For many[1] viewers[2] the high point of the 2010 Golden Globe Awards was Martin Scorsese’s Cecil B. DeMille Award for lifetime achievement in motion pictures.[3] Scorsese’s clips package wowed (at least up to its embedded Shutter Island trailer), and his acceptance speech[4] eloquently testified that film is both massively collaborative (“[T]hat making movies is a collaborative process is not a cliché, it’s the truth”) and deeply historical:

“Because, as William Faulkner said: The past is never dead. It’s not even past. As far as I’m concerned, making films and preserving them are the same thing. In this room, none of us who make films and watch them would be here without the people who came here before us.”

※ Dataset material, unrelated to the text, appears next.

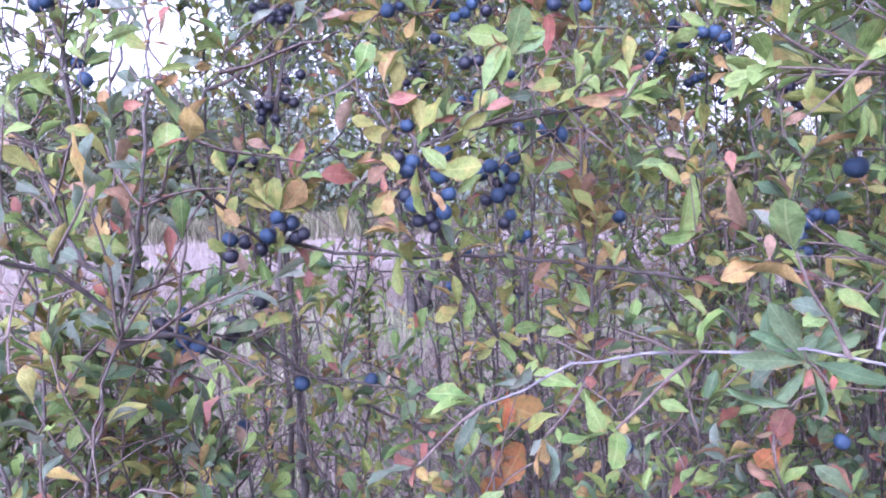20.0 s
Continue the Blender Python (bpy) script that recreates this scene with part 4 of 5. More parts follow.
right_fork.bough([(0.388, 0.470, 1.465), (0.364, 0.460, 1.429), (0.337, 0.460, 1.412)], 0.002, 0.001, every=0.02, length=0.036, start=0.1, leafy=0.015, mix='yellow', size=0.0225)
right_fork.bough([(0.330, 0.540, 1.220), (0.319, 0.560, 1.328), (0.340, 0.550, 1.395), (0.359, 0.550, 1.437), (0.384, 0.570, 1.497)], 0.002, 0.001, every=0.016, length=0.054, start=0.1, leafy=0.012, mix='fresh', size=0.0225)
right_fork.fruit((0.317, 0.510, 1.353), radius=0.0072)
right_fork.fruit((0.322, 0.700, 1.237))
right_fork.fruit((0.388, 0.645, 1.198))
right_fork.fruit((0.384, 0.690, 1.136), (0.387, 0.690, 1.119), (0.403, 0.690, 1.127), leaves=1)
right_fork.fruit((0.328, 0.560, 1.280), radius=0.0072)
right_fork.fruit((0.310, 0.695, 1.054), radius=0.0065, leaves=1)
right_fork.leaf((0.400, 0.430, 1.461), (0.381, 0.430, 1.450), 'coral', 1.1)
right_fork.leaf((0.373, 0.430, 1.485), (0.366, 0.432, 1.499), 'coral', 0.9)
right_fork.leaf((0.365, 0.430, 1.482), (0.358, 0.425, 1.499), 'red', 0.8)
right_fork.leaf((0.409, 0.430, 1.450), (0.422, 0.431, 1.424), 'brown', 0.9)
right_fork.leaf((0.333, 0.500, 1.542), (0.327, 0.493, 1.514), 'grey', 1.2)
right_fork.leaf((0.361, 0.500, 1.477), (0.364, 0.497, 1.454), 'coral', 0.9)
right_fork.leaf((0.375, 0.500, 1.442), (0.383, 0.502, 1.451), 'yellow', 1.2)
right_fork.leaf((0.556, 0.595, 1.656), (0.542, 0.595, 1.619), 'deep', 1.1)
right_fork.leaf((0.329, 0.600, 1.369), (0.303, 0.593, 1.374), 'coral', 0.9)
right_fork.leaf((0.385, 0.600, 1.325), (0.387, 0.605, 1.307), 'coral', 0.9)
right_fork.leaf((0.392, 0.600, 1.303), (0.411, 0.600, 1.290), 'coral', 0.7)
right_fork.leaf((0.464, 0.600, 1.425), (0.454, 0.598, 1.411), 'coral', 1.0)
right_fork.leaf((0.352, 0.600, 1.296), (0.335, 0.588, 1.316), 'yellow', 1.0)
right_fork.leaf((0.376, 0.430, 1.494), (0.362, 0.428, 1.485), 'coral', 1.1)
right_fork.leaf((0.401, 0.430, 1.455), (0.380, 0.423, 1.454), 'coral', 1.0)
right_fork.leaf((0.328, 0.430, 1.456), (0.336, 0.430, 1.444), 'coral', 0.9)
right_fork.leaf((0.359, 0.560, 1.334), (0.363, 0.556, 1.318), 'coral', 1.0)
right_fork.leaf((0.371, 0.560, 1.320), (0.381, 0.563, 1.305), 'coral', 0.9)
right_fork.leaf((0.299, 0.560, 1.376), (0.308, 0.560, 1.364), 'coral', 1.0)
right_fork.leaf((0.313, 0.560, 1.360), (0.316, 0.562, 1.348), 'yellow', 0.8)
right_fork.leaf((0.347, 0.560, 1.332), (0.326, 0.554, 1.355), 'green', 0.9)
right_fork.leaf((0.352, 0.560, 1.332), (0.372, 0.560, 1.360), 'green', 0.9)
right_fork.leaf((0.357, 0.560, 1.322), (0.418, 0.561, 1.326), 'deep', 0.9)
right_fork.leaf((0.342, 0.560, 1.323), (0.299, 0.563, 1.305), 'deep', 0.9)
right_fork.leaf((0.347, 0.560, 1.327), (0.316, 0.554, 1.341), 'deep', 0.9)
right_fork.leaf((0.327, 0.560, 1.304), (0.294, 0.563, 1.287), 'deep', 0.9)
right_fork.leaf((0.346, 0.560, 1.290), (0.323, 0.564, 1.267), 'deep', 0.9)
right_fork.leaf((0.349, 0.560, 1.290), (0.381, 0.560, 1.266), 'green', 0.9)
right_fork.leaf((0.351, 0.560, 1.292), (0.419, 0.566, 1.283), 'deep', 0.8)
right_fork.leaf((0.349, 0.560, 1.295), (0.409, 0.565, 1.302), 'green', 0.9)
right_fork.leaf((0.344, 0.560, 1.285), (0.355, 0.557, 1.258), 'deep', 0.9)
right_fork.leaf((0.358, 0.600, 1.295), (0.345, 0.598, 1.326), 'deep', 0.9)
right_fork.leaf((0.358, 0.600, 1.295), (0.326, 0.591, 1.314), 'deep', 0.9)
right_fork.leaf((0.363, 0.600, 1.295), (0.395, 0.603, 1.285), 'deep', 0.8)
right_fork.leaf((0.361, 0.600, 1.293), (0.380, 0.605, 1.316), 'green', 0.8)
right_fork.leaf((0.363, 0.600, 1.289), (0.426, 0.597, 1.264), 'deep', 0.6)
right_fork.leaf((0.361, 0.600, 1.291), (0.412, 0.600, 1.303), 'deep', 0.8)
right_fork.leaf((0.356, 0.600, 1.284), (0.339, 0.601, 1.258), 'deep', 0.9)
right_fork.leaf((0.356, 0.600, 1.284), (0.321, 0.601, 1.279), 'deep', 0.8)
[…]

The Oscars’ counterparts of the DeMille Award – principally Honorary Awards and the Thalberg Award (for producers) – have, similarly, long provided ceremony highlights. For example, while recent Oscars telecasts have lived in the ratings shadow of the 1998 ceremony at which Titanic won 11 Awards, on the night itself, Stanley Donen’s Honorary Award[5] upstaged James Cameron’s juggernaut. Scorsese introduced Donen’s clips package, which spanned immortal ’50s musicals with Kelly and Astaire, and ultra-chic ’60s confections with Grant, Hepburn, Loren, Peck, and Finney, then Donen accepted his Award, saying that he should really be giving it to the long overdue Scorsese. Next, in two graceful minutes, Donen serenaded his Oscar statuette with a verse of ‘Cheek to Cheek’, brought down the house with an elegant soft-shoe routine, and humbly and wittily saluted 25 of the key writers, songsmiths, and actors who’d made his directorial success possible. It was a sublime moment. Hollywood’s glamorous past (and its past’s past – Astaire premiered[6] ‘Cheek to Cheek’ in 1935′s Top Hat) indeed wasn’t even past, and the implicit argument that Hollywood c.1998 would have been quite different but for the efforts of Donen & co. was made. The evening’s other shenanigans (from Bart the Bear delivering an envelope, to Cameron’s grimace-inducing ‘I’d like to do a few seconds of silence in remembrance of the 1500 men, women and children who died when the great ship died’) looked simultaneously pinched and overdone by comparison.